▶ [Exercise directions]:
Every line below should be copied exactly; drop the pictures.

▶ [Source data]:
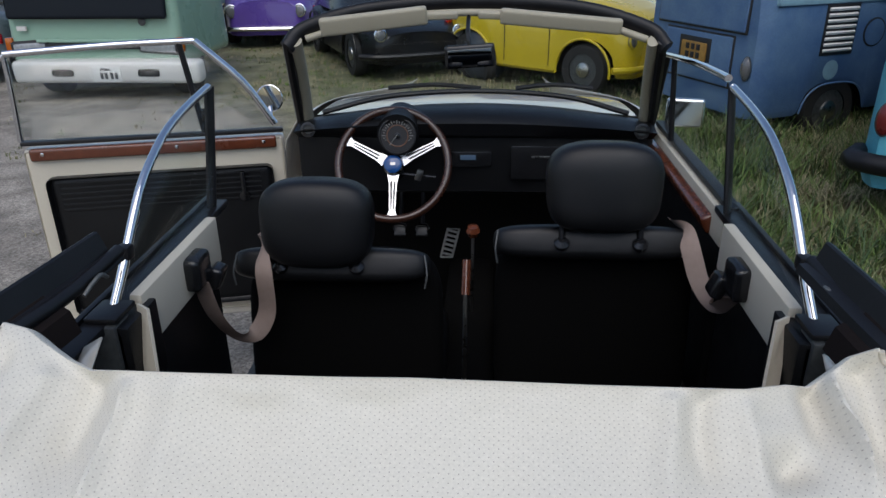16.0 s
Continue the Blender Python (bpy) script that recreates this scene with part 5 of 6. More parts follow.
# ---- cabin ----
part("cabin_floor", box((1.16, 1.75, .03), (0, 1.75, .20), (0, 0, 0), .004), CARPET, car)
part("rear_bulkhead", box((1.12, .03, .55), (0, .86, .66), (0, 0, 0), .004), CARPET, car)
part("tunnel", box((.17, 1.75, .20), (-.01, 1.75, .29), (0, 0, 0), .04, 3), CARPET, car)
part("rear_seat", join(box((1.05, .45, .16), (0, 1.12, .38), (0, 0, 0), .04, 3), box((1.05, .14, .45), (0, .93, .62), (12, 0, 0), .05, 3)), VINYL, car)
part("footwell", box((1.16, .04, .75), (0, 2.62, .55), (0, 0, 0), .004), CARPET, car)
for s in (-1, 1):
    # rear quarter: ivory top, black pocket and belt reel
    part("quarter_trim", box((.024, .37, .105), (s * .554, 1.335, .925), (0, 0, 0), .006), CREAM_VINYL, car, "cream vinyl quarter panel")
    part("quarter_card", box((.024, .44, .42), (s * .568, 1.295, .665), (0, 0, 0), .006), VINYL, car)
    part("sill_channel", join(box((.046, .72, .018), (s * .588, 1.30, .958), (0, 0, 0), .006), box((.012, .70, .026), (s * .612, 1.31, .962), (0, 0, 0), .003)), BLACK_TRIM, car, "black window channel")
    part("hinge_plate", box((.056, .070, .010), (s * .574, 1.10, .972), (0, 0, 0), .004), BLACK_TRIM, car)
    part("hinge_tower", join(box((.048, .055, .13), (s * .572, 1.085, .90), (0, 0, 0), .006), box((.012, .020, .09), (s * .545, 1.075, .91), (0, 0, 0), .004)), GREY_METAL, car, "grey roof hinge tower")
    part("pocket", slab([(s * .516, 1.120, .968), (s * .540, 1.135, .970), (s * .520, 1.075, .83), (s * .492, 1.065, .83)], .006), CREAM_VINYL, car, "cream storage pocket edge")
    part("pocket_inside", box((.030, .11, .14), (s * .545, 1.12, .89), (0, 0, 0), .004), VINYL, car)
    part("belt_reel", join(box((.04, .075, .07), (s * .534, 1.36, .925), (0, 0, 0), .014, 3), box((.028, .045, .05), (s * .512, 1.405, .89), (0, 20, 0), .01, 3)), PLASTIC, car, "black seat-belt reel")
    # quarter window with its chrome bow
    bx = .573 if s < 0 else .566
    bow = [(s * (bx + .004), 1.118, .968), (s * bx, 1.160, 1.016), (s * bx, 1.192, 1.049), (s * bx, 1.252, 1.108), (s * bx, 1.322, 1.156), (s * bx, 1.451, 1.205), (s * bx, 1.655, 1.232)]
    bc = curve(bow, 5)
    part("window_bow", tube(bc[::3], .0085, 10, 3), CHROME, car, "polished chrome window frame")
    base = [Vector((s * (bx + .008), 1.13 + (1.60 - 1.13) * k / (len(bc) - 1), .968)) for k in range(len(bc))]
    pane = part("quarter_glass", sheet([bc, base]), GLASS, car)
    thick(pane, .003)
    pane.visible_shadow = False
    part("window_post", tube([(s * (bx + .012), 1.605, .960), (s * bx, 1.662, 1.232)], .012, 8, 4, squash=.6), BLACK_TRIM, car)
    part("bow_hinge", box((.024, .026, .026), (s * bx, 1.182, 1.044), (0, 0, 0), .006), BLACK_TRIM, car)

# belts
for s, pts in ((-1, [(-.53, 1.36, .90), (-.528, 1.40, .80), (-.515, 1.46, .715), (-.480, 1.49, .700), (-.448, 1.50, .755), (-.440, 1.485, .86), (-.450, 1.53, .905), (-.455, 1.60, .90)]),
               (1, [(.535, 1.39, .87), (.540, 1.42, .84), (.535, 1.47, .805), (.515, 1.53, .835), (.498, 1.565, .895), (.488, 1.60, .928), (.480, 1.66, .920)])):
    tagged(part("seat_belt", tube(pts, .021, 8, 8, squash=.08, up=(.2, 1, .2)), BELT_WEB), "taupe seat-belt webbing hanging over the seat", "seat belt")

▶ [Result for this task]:
16.0 s
Continue the Blender Python (bpy) script that recreates this scene with part 5 of 6. More parts follow.
# ---- cabin ----
part("cabin_floor", box((1.16, 1.75, .03), (0, 1.75, .20), (0, 0, 0), .004), CARPET, car)
part("rear_bulkhead", box((1.12, .03, .55), (0, .86, .66), (0, 0, 0), .004), CARPET, car)
part("tunnel", box((.17, 1.75, .20), (-.01, 1.75, .29), (0, 0, 0), .04, 3), CARPET, car)
part("rear_seat", join(box((1.05, .45, .16), (0, 1.12, .38), (0, 0, 0), .04, 3), box((1.05, .14, .45), (0, .93, .62), (12, 0, 0), .05, 3)), VINYL, car)
part("footwell", box((1.16, .04, .75), (0, 2.62, .55), (0, 0, 0), .004), CARPET, car)
for s in (-1, 1):
    # rear quarter: ivory top, black pocket and belt reel
    part("quarter_trim", box((.024, .37, .105), (s * .554, 1.335, .925), (0, 0, 0), .006), CREAM_VINYL, car, "cream vinyl quarter panel")
    part("quarter_card", box((.024, .44, .42), (s * .568, 1.295, .665), (0, 0, 0), .006), VINYL, car)
    part("sill_channel", join(box((.046, .72, .018), (s * .588, 1.30, .958), (0, 0, 0), .006), box((.012, .70, .026), (s * .612, 1.31, .962), (0, 0, 0), .003)), BLACK_TRIM, car, "black window channel")
    part("hinge_plate", box((.056, .070, .010), (s * .574, 1.10, .972), (0, 0, 0), .004), BLACK_TRIM, car)
    part("hinge_tower", join(box((.048, .055, .13), (s * .572, 1.085, .90), (0, 0, 0), .006), box((.012, .020, .09), (s * .545, 1.075, .91), (0, 0, 0), .004)), GREY_METAL, car, "grey roof hinge tower")
    part("pocket", slab([(s * .516, 1.120, .968), (s * .540, 1.135, .970), (s * .520, 1.075, .83), (s * .492, 1.065, .83)], .006), CREAM_VINYL, car, "cream storage pocket edge")
    part("pocket_inside", box((.030, .11, .14), (s * .545, 1.12, .89), (0, 0, 0), .004), VINYL, car)
    part("belt_reel", join(box((.04, .075, .07), (s * .534, 1.36, .925), (0, 0, 0), .014, 3), box((.028, .045, .05), (s * .512, 1.405, .89), (0, 20, 0), .01, 3)), PLASTIC, car, "black seat-belt reel")
    # quarter window with its chrome bow
    bx = .573 if s < 0 else .566
    bow = [(s * (bx + .004), 1.118, .968), (s * bx, 1.160, 1.016), (s * bx, 1.192, 1.049), (s * bx, 1.252, 1.108), (s * bx, 1.322, 1.156), (s * bx, 1.451, 1.205), (s * bx, 1.655, 1.232)]
    bc = curve(bow, 5)
    part("window_bow", tube(bc[::3], .0085, 10, 3), CHROME, car, "polished chrome window frame")
    base = [Vector((s * (bx + .008), 1.13 + (1.60 - 1.13) * k / (len(bc) - 1), .968)) for k in range(len(bc))]
    pane = part("quarter_glass", sheet([bc, base]), GLASS, car)
    thick(pane, .003)
    pane.visible_shadow = False
    part("window_post", tube([(s * (bx + .012), 1.605, .960), (s * bx, 1.662, 1.232)], .012, 8, 4, squash=.6), BLACK_TRIM, car)
    part("bow_hinge", box((.024, .026, .026), (s * bx, 1.182, 1.044), (0, 0, 0), .006), BLACK_TRIM, car)

# belts
for s, pts in ((-1, [(-.53, 1.36, .90), (-.528, 1.40, .80), (-.515, 1.46, .715), (-.480, 1.49, .700), (-.448, 1.50, .755), (-.440, 1.485, .86), (-.450, 1.53, .905), (-.455, 1.60, .90)]),
               (1, [(.535, 1.39, .87), (.540, 1.42, .84), (.535, 1.47, .805), (.515, 1.53, .835), (.498, 1.565, .895), (.488, 1.60, .928), (.480, 1.66, .920)])):
    tagged(part("seat_belt", tube(pts, .021, 8, 8, squash=.08, up=(.2, 1, .2)), BELT_WEB), "taupe seat-belt webbing hanging over the seat", "seat belt")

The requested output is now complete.